La partie graphique de The Department of Truth est tout simplement hallucinante de justesse et de créativité, s’enrichissant de surcroît d’un lettrage soigné de Aditya Bidikar. Le trait nerveux aux couleurs vives saturées de Martin Simmonds convient en effet idéalement au propos de James Tynion IV, introduisant un dialogue stimulant entre le fond et la forme. De même, le découpage et le cadrage contribuent à entretenir la paranoïa latente en singeant la définition médiocre des webcams et des images vidéos dérobées. Simmonds ne recule devant aucune audace, alternant les ruptures de style ou les collages, raturant ses dessins ou laissant baver l’encre, sans hésiter à emprunter des codes et des images issues du complotisme. Et tout cela sans nuire aucunement à la compréhension d’une histoire mêlant l’intime et le collectif, l’Histoire et la fiction. On ne peut que saluer ce joli tour de force.

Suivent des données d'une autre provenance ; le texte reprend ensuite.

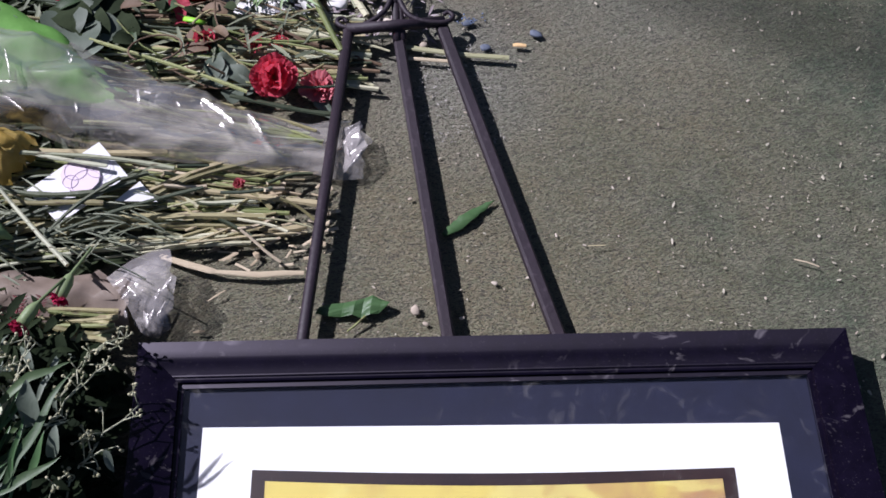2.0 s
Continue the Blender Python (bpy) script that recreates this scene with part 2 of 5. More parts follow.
def frame_black(name, along_x, rough, spec):
    """Black lacquer whose fine polishing lines draw the gloss out along the moulding."""
    n = Nodes(name)
    v = n.coords()
    smear = n.math("MULTIPLY", n.span(n.noise(28, 3, 0.6, n.coords((1, 1.6, 1)), 1.5), 0.6, 0.7), n.span(n.noise(7, 2, 0.5, v), 0.48, 0.6))
    dust = n.span(n.noise(500, 2, 0.5, v), 0.66, 0.72)
    colour = n.mix(n.span(n.noise(60, 4, 0.6, v), 0.3, 0.7), (0.003, 0.002, 0.006), (0.006, 0.004, 0.012))
    colour = n.mix(n.math("MULTIPLY", smear, 0.34), colour, (0.2, 0.18, 0.19))
    colour = n.mix(n.math("MULTIPLY", dust, 0.1), colour, (0.2, 0.18, 0.18))
    n.bump(n.noise(160, 3, 0.6, v), 0.012)
    way = n.add("CombineXYZ")
    way.inputs[0].default_value, way.inputs[1].default_value = (1.0, 0.0) if along_x else (0.0, 1.0)
    n.link(way.outputs[0], n.shader.inputs["Tangent"])
    return n.set(Base_Color=colour, Roughness=n.math("ADD", n.math("MULTIPLY", smear, 0.2), rough), Specular_IOR_Level=spec, Specular_Tint=(0.92, 0.84, 1.0) if along_x else (1.0, 0.9, 0.86), Anisotropic=0.82)


def print_paint():
    n = Nodes("printed_parchment")
    v = n.coords()
    cloud, fine = n.noise(13, 3, 0.55, v, 0.3), n.noise(38, 3, 0.6, v)
    xyz = n.add("SeparateXYZ")
    n.link(v, xyz.inputs[0])
    f = n.math("ADD", cloud, n.span(xyz.outputs["X"], -0.2, 0.15, -0.16, 0.06))
    colour = n.mix(n.span(f, 0.42, 0.66), (0.6, 0.5, 0.13), (0.4, 0.24, 0.11))
    patches = n.noise(17, 3, 0.55, n.coords((1, 1.3, 1)), 0.3)
    colour = n.mix(n.span(patches, 0.52, 0.6, 0.0, 0.7), colour, (0.64, 0.58, 0.19))
    colour = n.mix(n.span(fine, 0.5, 0.78, 0.0, 0.5), colour, (0.44, 0.31, 0.1))
    return n.set(Base_Color=colour, Roughness=0.55)


def film(name, tint, haze, rough=0.15):
    """Clear wrapping film: mostly see-through, a little milky in broad panes, with smooth gloss."""
    n = Nodes(name)
    v = n.coords()
    cloud = n.noise(16, 3, 0.5, v, 0.6)
    n.set(Base_Color=tint, Roughness=0.5, Specular_IOR_Level=0.0)
    clear, m, shine, g, out = n.add("BsdfTransparent"), n.add("MixShader"), n.add("MixShader"), n.add("BsdfGlossy"), n.tree.nodes["Material Output"]
    clear.inputs["Color"].default_value = (0.96, 0.96, 0.97, 1)
    g.inputs["Roughness"].default_value = rough
    g.inputs["Color"].default_value = (0.92, 0.89, 0.87, 1)
    fine = n.add("Bump")
    fine.inputs["Strength"].default_value, fine.inputs["Distance"].default_value = 0.05, 0.004
    n.link(n.noise(34, 2, 0.4, n.coords((1.0, 2.2, 1.0)), 0.8), fine.inputs["Height"])
    n.link(fine.outputs["Normal"], g.inputs["Normal"])
    fr = n.add("Fresnel")
    fr.inputs["IOR"].default_value = 1.5
    n.link(n.span(cloud, 0.3, 0.7, haze * 0.45, haze * 1.5), m.inputs[0])
    n.link(clear.outputs[0], m.inputs[1])
    n.link(n.shader.outputs[0], m.inputs[2])
    n.link(n.math("MINIMUM", fr.outputs[0], 0.35), shine.inputs[0])
    n.link(m.outputs[0], shine.inputs[1])
    n.link(g.outputs[0], shine.inputs[2])
    n.link(shine.outputs[0], out.inputs["Surface"])
    return n.mat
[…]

On ne le répétera jamais assez, The Department of Truth est malin, très malin, puisqu’il nous sonde jusque dans nos biais cognitifs les plus profonds, nous interpellant sur notre faculté à croire ou pas. Il nous interroge également sur notre capacité à douter, nous rappelant qu’à l’heure de l’Internet, des médias de masse, des fake news, des acteurs de crise et des vérités alternatives, appliquer le principe du rasoir d’Ockham relève d’un exercice de plus en plus difficile et périlleux.

The Department of Truth : Au bord du monde 1/4 – James Tynion IV & Martin Simmonds – Urban Comics, collection «Urban indies », janvier 2022 (bande dessinée traduite de l’anglais [États-Unis] par Maxime Le Dain)

The Department of Truth : La cité sur la colline 2/4 – James Tynion IV & Martin Simmonds – Urban Comics, collection «Urban indies », septembre 2022 (bande dessinée traduite de l’anglais [États-Unis] par Maxime Le Dain)

2 réflexions au sujet de « The Department of Truth 1 & 2 »

  1. Post Zienkiewitz sur un concept qui me rappelle furieusement un classique SF – la réalité du monde modelé par ce que les gens acceptent (la Terre est vraiment plate jusqu’à ce que l’on accepte sa rontitude). Mais je ne me rappelle plus du titre du bouquin 🙂 Ça serait rigolo que je l’ai inventé.

    • Ce que ce commentaire me rappelle, c’est (on pourrait difficilement appeler ça « un classique de la SF », puisque c’est un album paru dans une collection pour enfants) « Comment la Terre est devenue ronde », de Mitsumasa Anno. Ce n’est sûrement pas à ce livre que vous pensiez; cependant, ça explique très bien, en images, comment la Terre, tout plate quand elle était petite, est devenue de moins en moins plate en grandissant.